A: Considering $\mathbb{C}$ as a $2$-dimensional vector space over $\mathbb{R}$, its action on itself by multiplication gives an embedding $\rho:\mathbb{C} \to M_2(\mathbb{R})$; explictly,
$$\rho(x + iy) = \begin{pmatrix} x & y \\ -y & x \end{pmatrix}$$
(modulo an irrelevant choice of sign for $y$, at least), as you describe.
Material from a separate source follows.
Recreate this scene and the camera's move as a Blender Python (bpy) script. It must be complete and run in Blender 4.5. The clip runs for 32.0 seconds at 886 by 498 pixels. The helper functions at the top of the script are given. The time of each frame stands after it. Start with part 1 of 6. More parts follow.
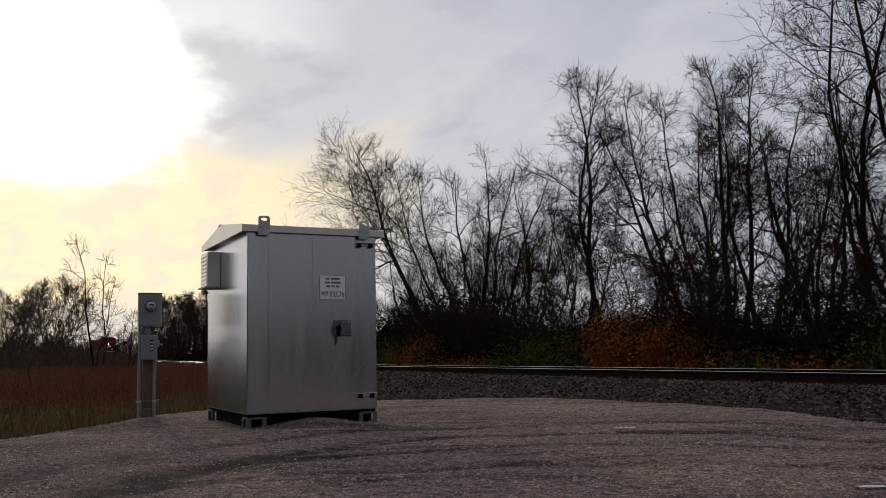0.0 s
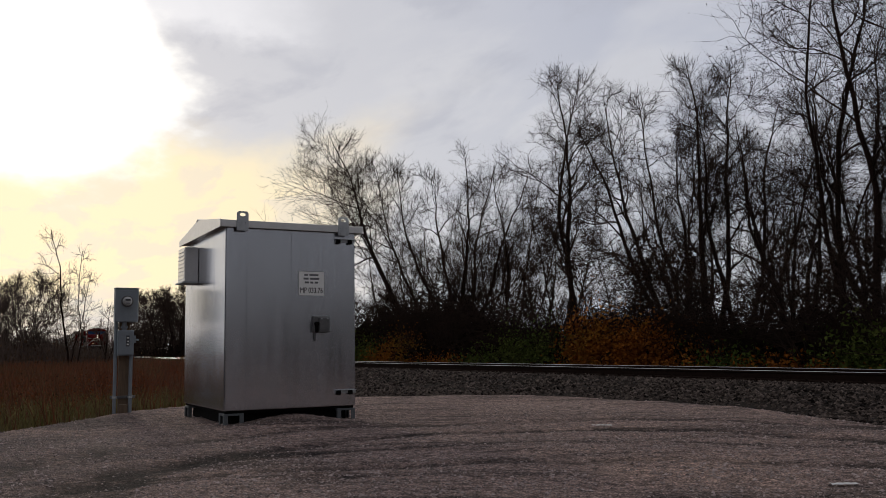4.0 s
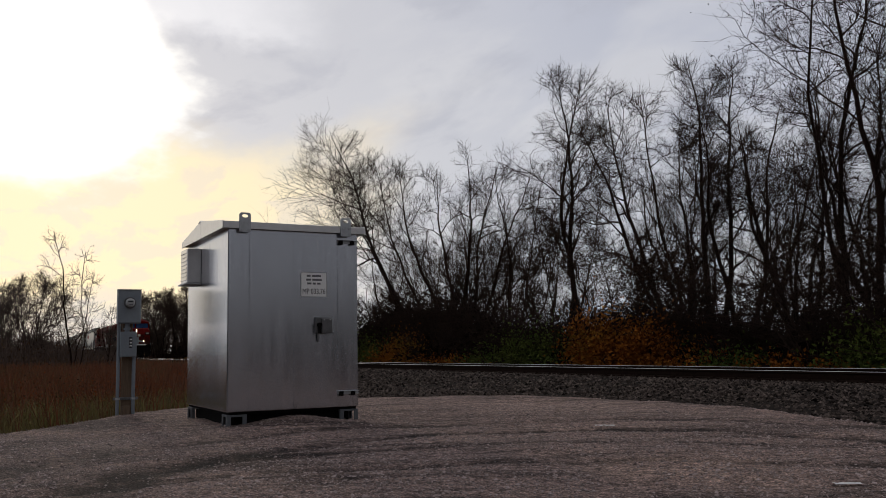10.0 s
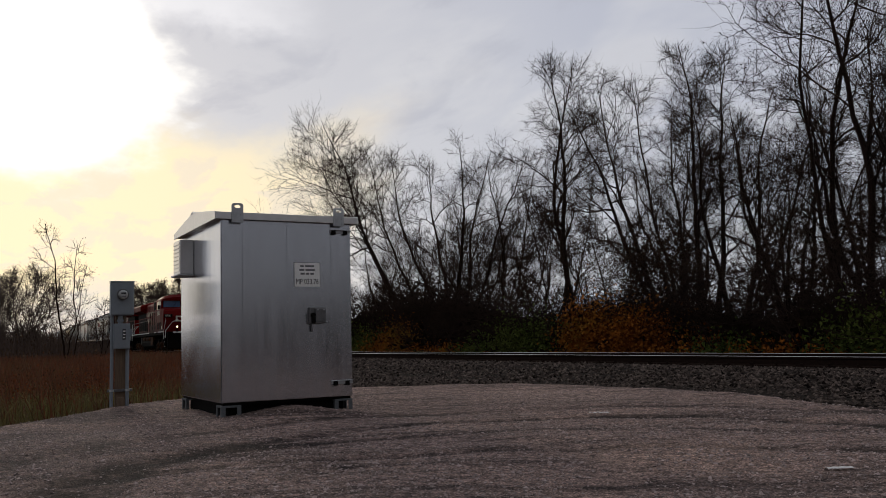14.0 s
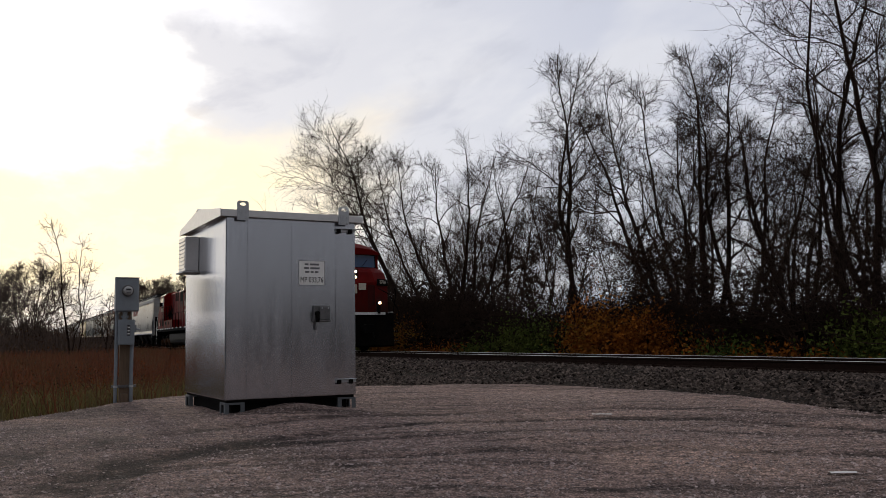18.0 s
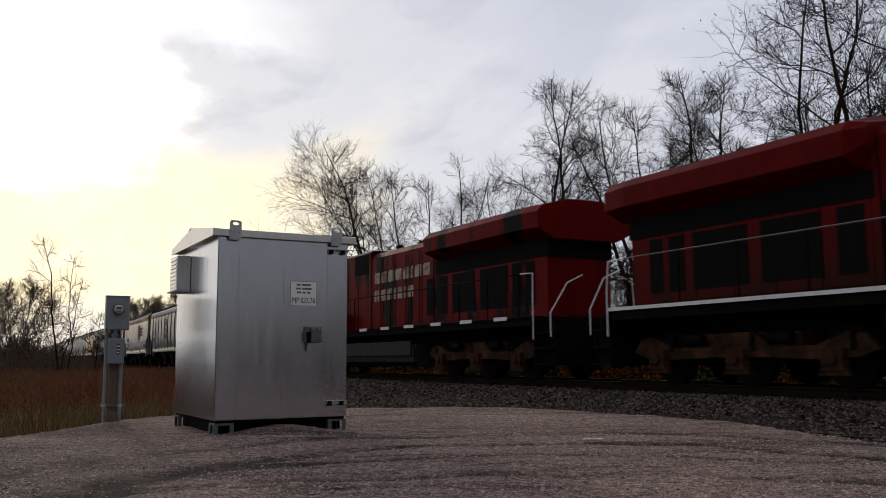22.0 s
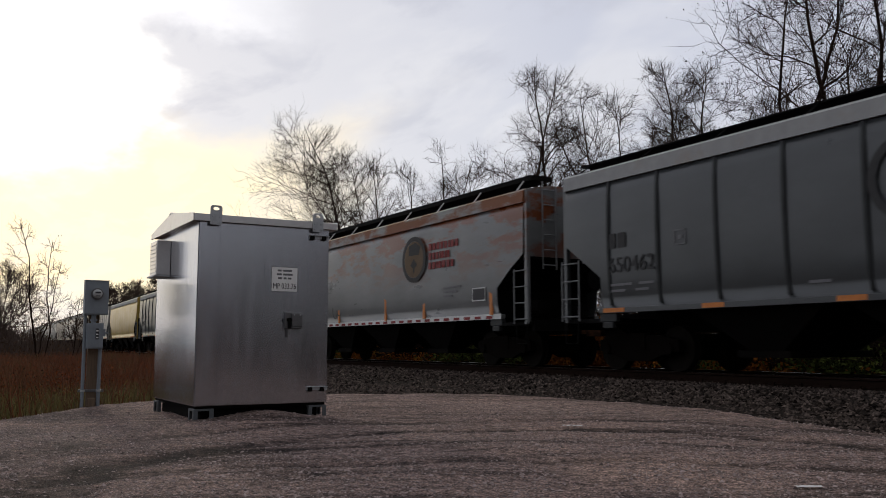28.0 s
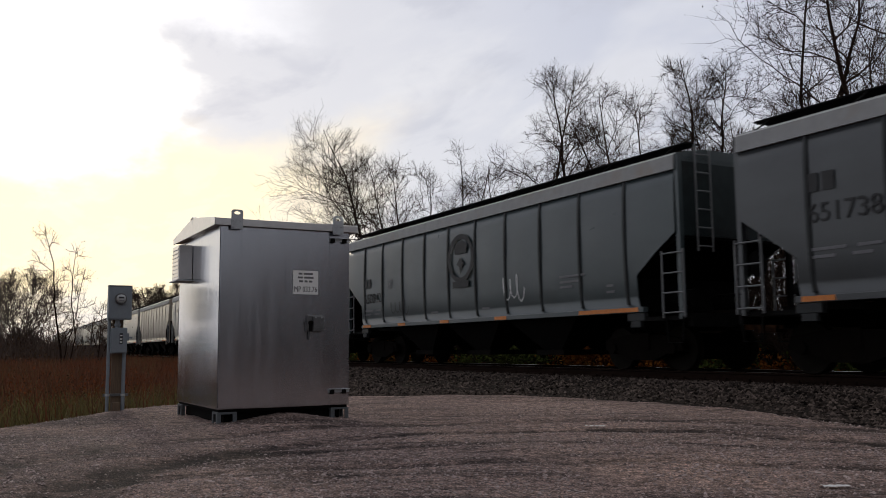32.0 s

The map $\rho$ then induces an isomorphism of complex vector spaces $f:\mathbb{C}^n \to M^n$, where $M = \mathbb{R}^2$ with $\mathbb{C}$-action $z.x = \rho(z)x$. Thus for any $\mathbb{C}$-linear map $\alpha:\mathbb{C}^n \to \mathbb{C}^n$, the diagram
$\require{AMScd}$
\begin{CD}
    \mathbb C^n @>\displaystyle f>> M^n\\
    @V \displaystyle \alpha V V @VV \displaystyle\alpha' V\\
    \mathbb C^n @>>\displaystyle f> M^n
    \end{CD}
clearly commutes, where $\alpha'(x) = f \alpha f^{-1}(x)$. Explicitly, for a map $\alpha$ with $i$th component $\alpha(x)_i = g_{ij} x_j$ for some fixed $g\in M_n(\mathbb{C})$, the corresponding map $\alpha'$ has $i$th component $$\alpha'(fx)_i = f(g_{ij} x_j)_i = g_{ij}.f(x_j) = \rho(g_{ij}) f(x_j).$$
Unraveling the notation, the commutative diagram above is then just your original diagram.